***** RECORDS FOR THIS TASK *****

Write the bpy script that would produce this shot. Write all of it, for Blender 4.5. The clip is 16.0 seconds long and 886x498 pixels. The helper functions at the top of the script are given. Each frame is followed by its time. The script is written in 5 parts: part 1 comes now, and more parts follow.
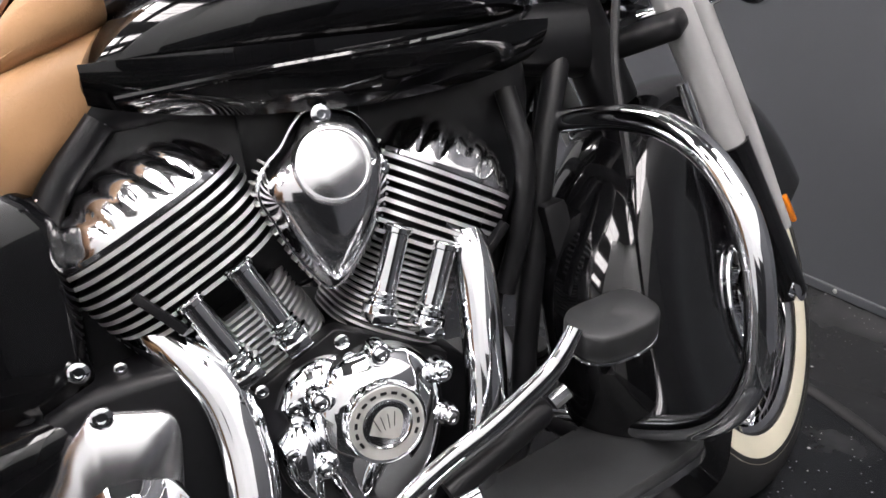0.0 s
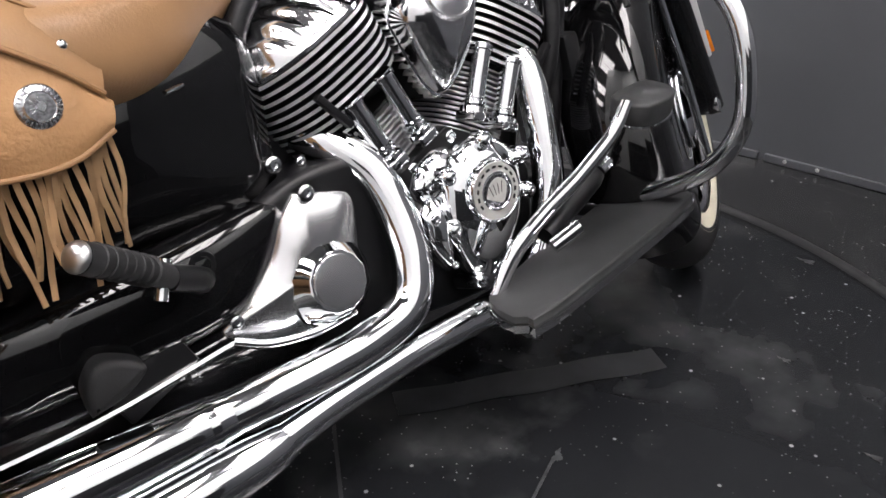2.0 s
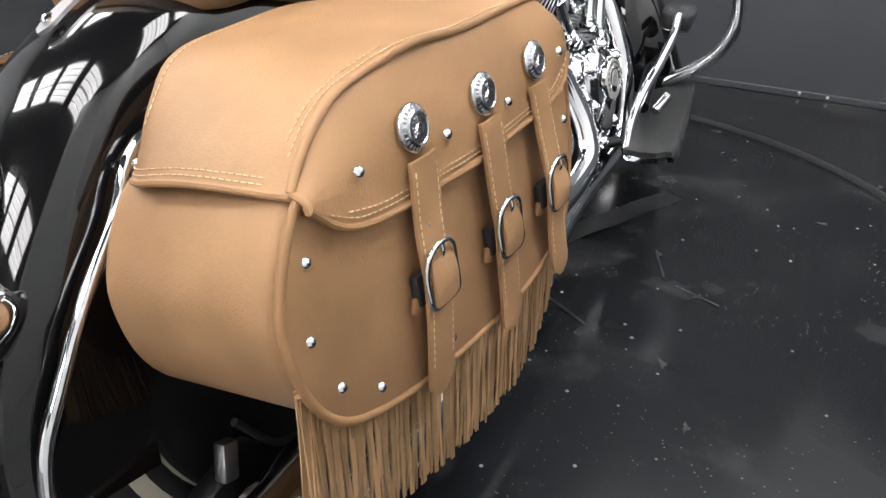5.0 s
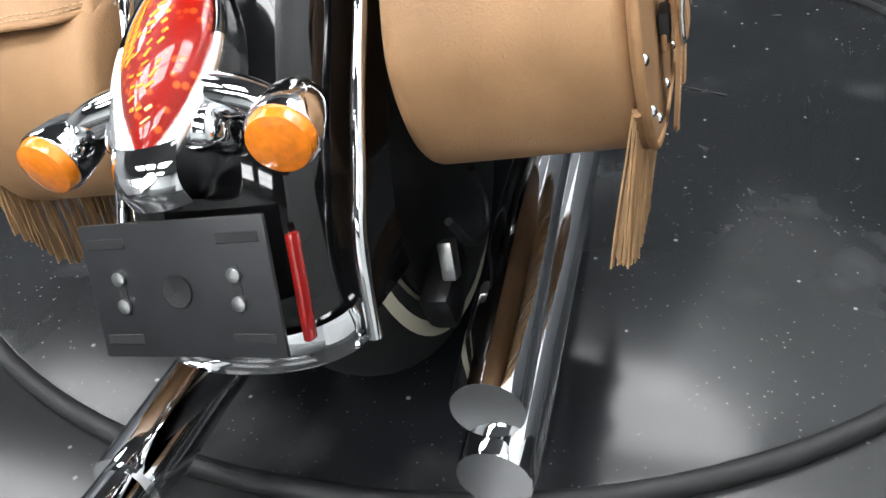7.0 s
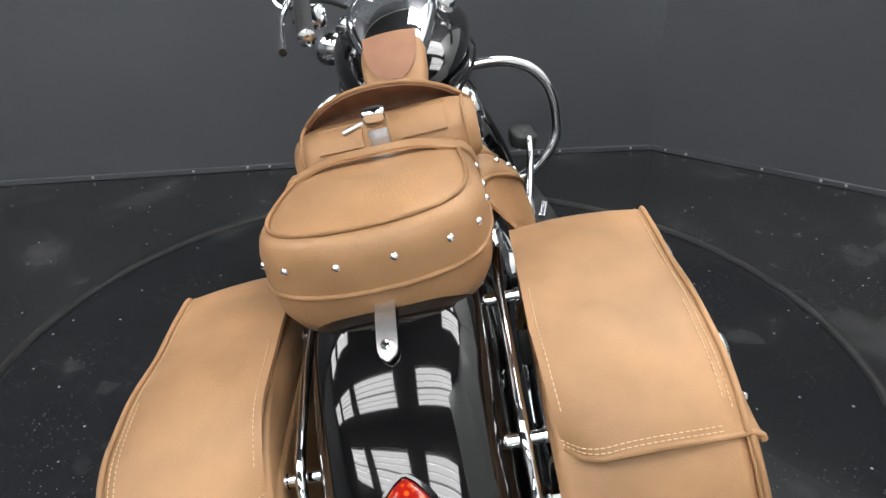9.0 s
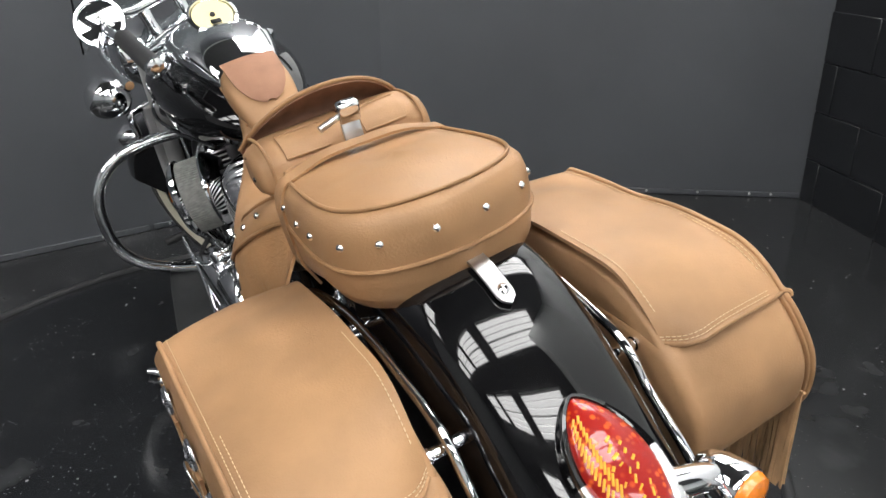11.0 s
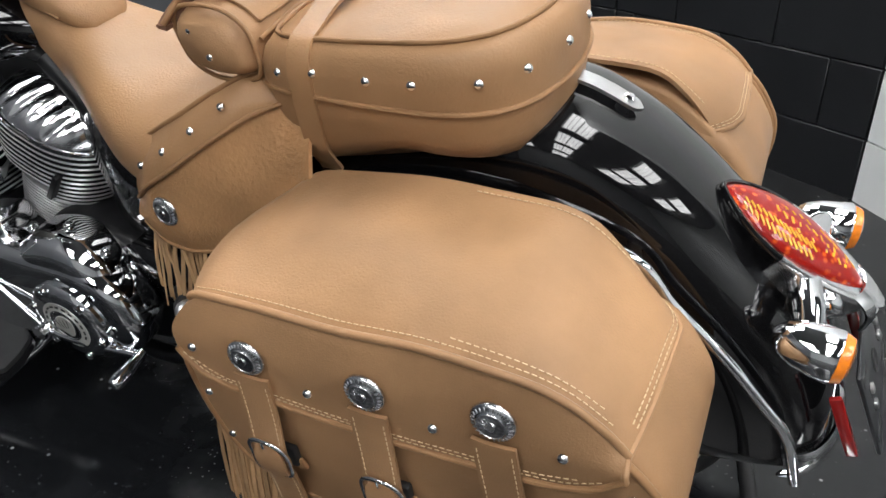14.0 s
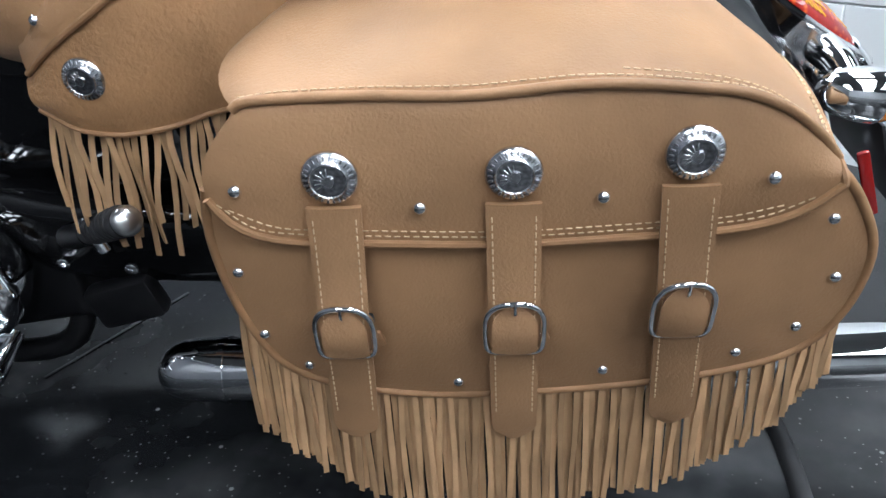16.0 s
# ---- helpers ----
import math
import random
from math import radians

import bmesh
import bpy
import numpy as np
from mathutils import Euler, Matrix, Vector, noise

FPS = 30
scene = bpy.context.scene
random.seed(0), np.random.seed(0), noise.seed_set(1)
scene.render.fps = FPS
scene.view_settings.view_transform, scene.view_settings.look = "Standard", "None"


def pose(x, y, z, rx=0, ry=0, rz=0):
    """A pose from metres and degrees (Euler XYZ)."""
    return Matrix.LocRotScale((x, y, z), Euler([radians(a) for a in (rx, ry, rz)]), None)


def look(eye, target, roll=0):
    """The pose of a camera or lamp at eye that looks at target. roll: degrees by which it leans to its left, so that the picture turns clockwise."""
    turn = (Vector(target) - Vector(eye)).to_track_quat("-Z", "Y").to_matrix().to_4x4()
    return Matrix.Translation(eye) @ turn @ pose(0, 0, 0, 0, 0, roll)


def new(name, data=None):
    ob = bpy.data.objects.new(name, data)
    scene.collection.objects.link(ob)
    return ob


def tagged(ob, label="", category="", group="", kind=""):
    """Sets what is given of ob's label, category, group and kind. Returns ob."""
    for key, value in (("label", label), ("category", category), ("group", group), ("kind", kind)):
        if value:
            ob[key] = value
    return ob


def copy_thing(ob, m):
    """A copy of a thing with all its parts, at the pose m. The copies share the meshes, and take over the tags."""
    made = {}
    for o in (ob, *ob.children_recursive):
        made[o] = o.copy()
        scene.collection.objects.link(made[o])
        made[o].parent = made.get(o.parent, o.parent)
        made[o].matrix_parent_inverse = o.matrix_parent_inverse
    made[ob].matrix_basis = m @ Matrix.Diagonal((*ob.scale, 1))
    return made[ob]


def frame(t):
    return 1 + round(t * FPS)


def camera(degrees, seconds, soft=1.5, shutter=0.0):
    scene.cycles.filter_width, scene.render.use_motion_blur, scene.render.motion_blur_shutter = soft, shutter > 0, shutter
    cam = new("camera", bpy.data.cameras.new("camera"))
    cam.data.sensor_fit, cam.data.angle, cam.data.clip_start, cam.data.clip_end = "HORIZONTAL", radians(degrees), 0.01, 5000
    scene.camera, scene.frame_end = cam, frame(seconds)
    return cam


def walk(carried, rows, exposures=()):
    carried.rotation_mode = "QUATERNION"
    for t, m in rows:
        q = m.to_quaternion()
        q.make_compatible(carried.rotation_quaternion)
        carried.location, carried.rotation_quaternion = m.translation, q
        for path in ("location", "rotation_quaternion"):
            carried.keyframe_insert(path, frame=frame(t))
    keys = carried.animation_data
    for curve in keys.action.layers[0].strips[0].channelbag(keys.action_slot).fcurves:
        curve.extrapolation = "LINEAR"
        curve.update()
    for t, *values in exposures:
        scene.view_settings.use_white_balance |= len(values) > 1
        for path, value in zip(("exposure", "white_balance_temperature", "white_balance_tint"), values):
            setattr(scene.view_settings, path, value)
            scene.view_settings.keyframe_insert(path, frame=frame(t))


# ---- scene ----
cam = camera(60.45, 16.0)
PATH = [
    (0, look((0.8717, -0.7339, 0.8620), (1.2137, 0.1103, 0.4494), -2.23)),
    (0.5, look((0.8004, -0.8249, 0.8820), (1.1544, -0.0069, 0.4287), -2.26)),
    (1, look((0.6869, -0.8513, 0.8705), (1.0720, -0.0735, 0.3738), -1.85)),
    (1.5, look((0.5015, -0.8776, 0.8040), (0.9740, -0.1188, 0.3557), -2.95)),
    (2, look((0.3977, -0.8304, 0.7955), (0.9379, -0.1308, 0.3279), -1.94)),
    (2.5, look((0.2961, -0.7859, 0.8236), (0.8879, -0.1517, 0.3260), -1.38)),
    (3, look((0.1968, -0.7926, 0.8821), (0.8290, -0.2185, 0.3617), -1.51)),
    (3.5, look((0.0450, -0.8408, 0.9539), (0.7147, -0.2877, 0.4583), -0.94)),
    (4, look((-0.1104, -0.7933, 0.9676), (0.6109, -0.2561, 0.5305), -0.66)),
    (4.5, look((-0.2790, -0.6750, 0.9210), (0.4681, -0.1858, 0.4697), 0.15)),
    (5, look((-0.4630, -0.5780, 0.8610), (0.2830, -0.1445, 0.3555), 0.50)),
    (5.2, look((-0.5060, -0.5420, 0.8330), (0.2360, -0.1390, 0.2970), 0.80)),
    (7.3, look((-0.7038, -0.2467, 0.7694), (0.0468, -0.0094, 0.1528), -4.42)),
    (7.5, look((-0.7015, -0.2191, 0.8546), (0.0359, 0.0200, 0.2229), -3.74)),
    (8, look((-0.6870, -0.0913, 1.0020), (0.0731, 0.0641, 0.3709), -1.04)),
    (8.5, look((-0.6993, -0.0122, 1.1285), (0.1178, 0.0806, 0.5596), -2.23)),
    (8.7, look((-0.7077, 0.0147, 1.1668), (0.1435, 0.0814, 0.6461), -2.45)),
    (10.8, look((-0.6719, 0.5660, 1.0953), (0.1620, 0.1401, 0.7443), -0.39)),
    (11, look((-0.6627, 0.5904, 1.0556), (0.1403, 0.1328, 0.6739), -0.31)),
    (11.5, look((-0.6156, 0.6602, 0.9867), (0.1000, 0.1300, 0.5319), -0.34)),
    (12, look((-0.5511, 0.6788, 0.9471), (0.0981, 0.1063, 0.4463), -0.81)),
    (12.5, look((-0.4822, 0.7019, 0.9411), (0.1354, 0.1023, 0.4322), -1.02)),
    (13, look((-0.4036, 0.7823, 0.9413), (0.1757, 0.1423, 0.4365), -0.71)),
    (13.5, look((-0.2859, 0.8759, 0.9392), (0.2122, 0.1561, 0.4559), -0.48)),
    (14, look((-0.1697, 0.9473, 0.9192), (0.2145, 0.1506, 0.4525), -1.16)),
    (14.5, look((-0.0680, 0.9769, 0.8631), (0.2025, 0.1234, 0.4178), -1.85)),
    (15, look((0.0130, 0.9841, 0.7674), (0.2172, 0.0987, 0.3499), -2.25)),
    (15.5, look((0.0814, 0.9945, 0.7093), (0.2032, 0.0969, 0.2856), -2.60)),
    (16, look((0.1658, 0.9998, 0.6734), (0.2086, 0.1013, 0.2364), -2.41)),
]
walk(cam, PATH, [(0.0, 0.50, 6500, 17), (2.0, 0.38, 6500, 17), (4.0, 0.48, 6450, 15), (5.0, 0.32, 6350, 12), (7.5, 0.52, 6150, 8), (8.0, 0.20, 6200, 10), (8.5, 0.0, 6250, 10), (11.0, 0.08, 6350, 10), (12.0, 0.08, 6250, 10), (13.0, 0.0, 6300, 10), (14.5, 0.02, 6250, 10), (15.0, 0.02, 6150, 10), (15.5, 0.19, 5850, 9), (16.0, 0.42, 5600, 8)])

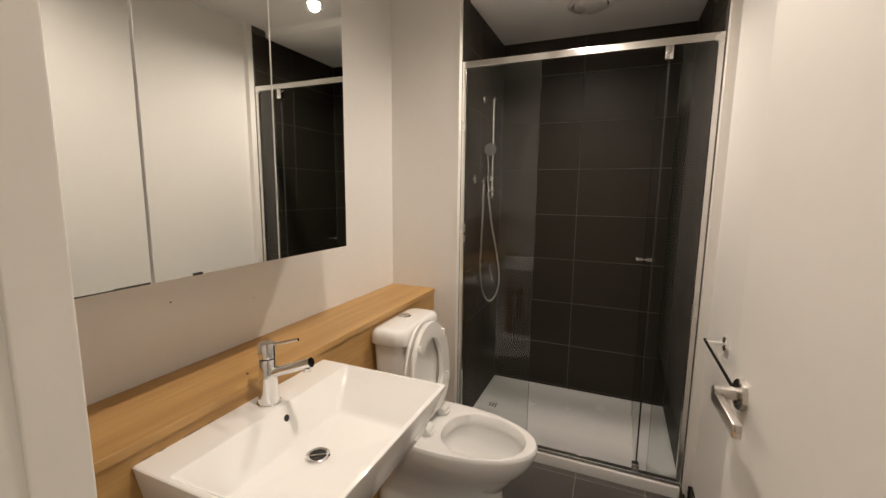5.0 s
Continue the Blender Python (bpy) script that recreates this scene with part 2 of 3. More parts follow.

*****

THE EXERCISE — Reproduce every entry word for word, but skip any pictures.

CORRECT OUTPUT —
Write the bpy script that would produce this shot. Write all of it, for Blender 4.5. The clip is 16.0 seconds long and 886x498 pixels. The helper functions at the top of the script are given. Each frame is followed by its time. The script is written in 5 parts: part 1 comes now, and more parts follow.
0.0 s
2.0 s
5.0 s
7.0 s
9.0 s
11.0 s
14.0 s
16.0 s
# ---- helpers ----
import math
import random
from math import radians

import bmesh
import bpy
import numpy as np
from mathutils import Euler, Matrix, Vector, noise

FPS = 30
scene = bpy.context.scene
random.seed(0), np.random.seed(0), noise.seed_set(1)
scene.render.fps = FPS
scene.view_settings.view_transform, scene.view_settings.look = "Standard", "None"


def pose(x, y, z, rx=0, ry=0, rz=0):
    """A pose from metres and degrees (Euler XYZ)."""
    return Matrix.LocRotScale((x, y, z), Euler([radians(a) for a in (rx, ry, rz)]), None)


def look(eye, target, roll=0):
    """The pose of a camera or lamp at eye that looks at target. roll: degrees by which it leans to its left, so that the picture turns clockwise."""
    turn = (Vector(target) - Vector(eye)).to_track_quat("-Z", "Y").to_matrix().to_4x4()
    return Matrix.Translation(eye) @ turn @ pose(0, 0, 0, 0, 0, roll)


def new(name, data=None):
    ob = bpy.data.objects.new(name, data)
    scene.collection.objects.link(ob)
    return ob


def tagged(ob, label="", category="", group="", kind=""):
    """Sets what is given of ob's label, category, group and kind. Returns ob."""
    for key, value in (("label", label), ("category", category), ("group", group), ("kind", kind)):
        if value:
            ob[key] = value
    return ob


def copy_thing(ob, m):
    """A copy of a thing with all its parts, at the pose m. The copies share the meshes, and take over the tags."""
    made = {}
    for o in (ob, *ob.children_recursive):
        made[o] = o.copy()
        scene.collection.objects.link(made[o])
        made[o].parent = made.get(o.parent, o.parent)
        made[o].matrix_parent_inverse = o.matrix_parent_inverse
    made[ob].matrix_basis = m @ Matrix.Diagonal((*ob.scale, 1))
    return made[ob]


def frame(t):
    return 1 + round(t * FPS)


def camera(degrees, seconds, soft=1.5, shutter=0.0):
    scene.cycles.filter_width, scene.render.use_motion_blur, scene.render.motion_blur_shutter = soft, shutter > 0, shutter
    cam = new("camera", bpy.data.cameras.new("camera"))
    cam.data.sensor_fit, cam.data.angle, cam.data.clip_start, cam.data.clip_end = "HORIZONTAL", radians(degrees), 0.01, 5000
    scene.camera, scene.frame_end = cam, frame(seconds)
    return cam


def walk(carried, rows, exposures=()):
    carried.rotation_mode = "QUATERNION"
    for t, m in rows:
        q = m.to_quaternion()
        q.make_compatible(carried.rotation_quaternion)
        carried.location, carried.rotation_quaternion = m.translation, q
        for path in ("location", "rotation_quaternion"):
            carried.keyframe_insert(path, frame=frame(t))
    keys = carried.animation_data
    for curve in keys.action.layers[0].strips[0].channelbag(keys.action_slot).fcurves:
        curve.extrapolation = "LINEAR"
        curve.update()
    for t, *values in exposures:
        scene.view_settings.use_white_balance |= len(values) > 1
        for path, value in zip(("exposure", "white_balance_temperature", "white_balance_tint"), values):
            setattr(scene.view_settings, path, value)
            scene.view_settings.keyframe_insert(path, frame=frame(t))


# ---- scene ----
cam = camera(60.45, 16.0)
PATH = [
    (0, look((0.8717, -0.7339, 0.8620), (1.2137, 0.1103, 0.4494), -2.23)),
    (0.5, look((0.8004, -0.8249, 0.8820), (1.1544, -0.0069, 0.4287), -2.26)),
    (1, look((0.6869, -0.8513, 0.8705), (1.0720, -0.0735, 0.3738), -1.85)),
    (1.5, look((0.5015, -0.8776, 0.8040), (0.9740, -0.1188, 0.3557), -2.95)),
    (2, look((0.3977, -0.8304, 0.7955), (0.9379, -0.1308, 0.3279), -1.94)),
    (2.5, look((0.2961, -0.7859, 0.8236), (0.8879, -0.1517, 0.3260), -1.38)),
    (3, look((0.1968, -0.7926, 0.8821), (0.8290, -0.2185, 0.3617), -1.51)),
    (3.5, look((0.0450, -0.8408, 0.9539), (0.7147, -0.2877, 0.4583), -0.94)),
    (4, look((-0.1104, -0.7933, 0.9676), (0.6109, -0.2561, 0.5305), -0.66)),
    (4.5, look((-0.2790, -0.6750, 0.9210), (0.4681, -0.1858, 0.4697), 0.15)),
    (5, look((-0.4630, -0.5780, 0.8610), (0.2830, -0.1445, 0.3555), 0.50)),
    (5.2, look((-0.5060, -0.5420, 0.8330), (0.2360, -0.1390, 0.2970), 0.80)),
    (7.3, look((-0.7038, -0.2467, 0.7694), (0.0468, -0.0094, 0.1528), -4.42)),
    (7.5, look((-0.7015, -0.2191, 0.8546), (0.0359, 0.0200, 0.2229), -3.74)),
    (8, look((-0.6870, -0.0913, 1.0020), (0.0731, 0.0641, 0.3709), -1.04)),
    (8.5, look((-0.6993, -0.0122, 1.1285), (0.1178, 0.0806, 0.5596), -2.23)),
    (8.7, look((-0.7077, 0.0147, 1.1668), (0.1435, 0.0814, 0.6461), -2.45)),
    (10.8, look((-0.6719, 0.5660, 1.0953), (0.1620, 0.1401, 0.7443), -0.39)),
    (11, look((-0.6627, 0.5904, 1.0556), (0.1403, 0.1328, 0.6739), -0.31)),
    (11.5, look((-0.6156, 0.6602, 0.9867), (0.1000, 0.1300, 0.5319), -0.34)),
    (12, look((-0.5511, 0.6788, 0.9471), (0.0981, 0.1063, 0.4463), -0.81)),
    (12.5, look((-0.4822, 0.7019, 0.9411), (0.1354, 0.1023, 0.4322), -1.02)),
    (13, look((-0.4036, 0.7823, 0.9413), (0.1757, 0.1423, 0.4365), -0.71)),
    (13.5, look((-0.2859, 0.8759, 0.9392), (0.2122, 0.1561, 0.4559), -0.48)),
    (14, look((-0.1697, 0.9473, 0.9192), (0.2145, 0.1506, 0.4525), -1.16)),
    (14.5, look((-0.0680, 0.9769, 0.8631), (0.2025, 0.1234, 0.4178), -1.85)),
    (15, look((0.0130, 0.9841, 0.7674), (0.2172, 0.0987, 0.3499), -2.25)),
    (15.5, look((0.0814, 0.9945, 0.7093), (0.2032, 0.0969, 0.2856), -2.60)),
    (16, look((0.1658, 0.9998, 0.6734), (0.2086, 0.1013, 0.2364), -2.41)),
]
walk(cam, PATH, [(0.0, 0.50, 6500, 17), (2.0, 0.38, 6500, 17), (4.0, 0.48, 6450, 15), (5.0, 0.32, 6350, 12), (7.5, 0.52, 6150, 8), (8.0, 0.20, 6200, 10), (8.5, 0.0, 6250, 10), (11.0, 0.08, 6350, 10), (12.0, 0.08, 6250, 10), (13.0, 0.0, 6300, 10), (14.5, 0.02, 6250, 10), (15.0, 0.02, 6150, 10), (15.5, 0.19, 5850, 9), (16.0, 0.42, 5600, 8)])

5.0 s
Continue the Blender Python (bpy) script that recreates this scene with part 2 of 3. More parts follow.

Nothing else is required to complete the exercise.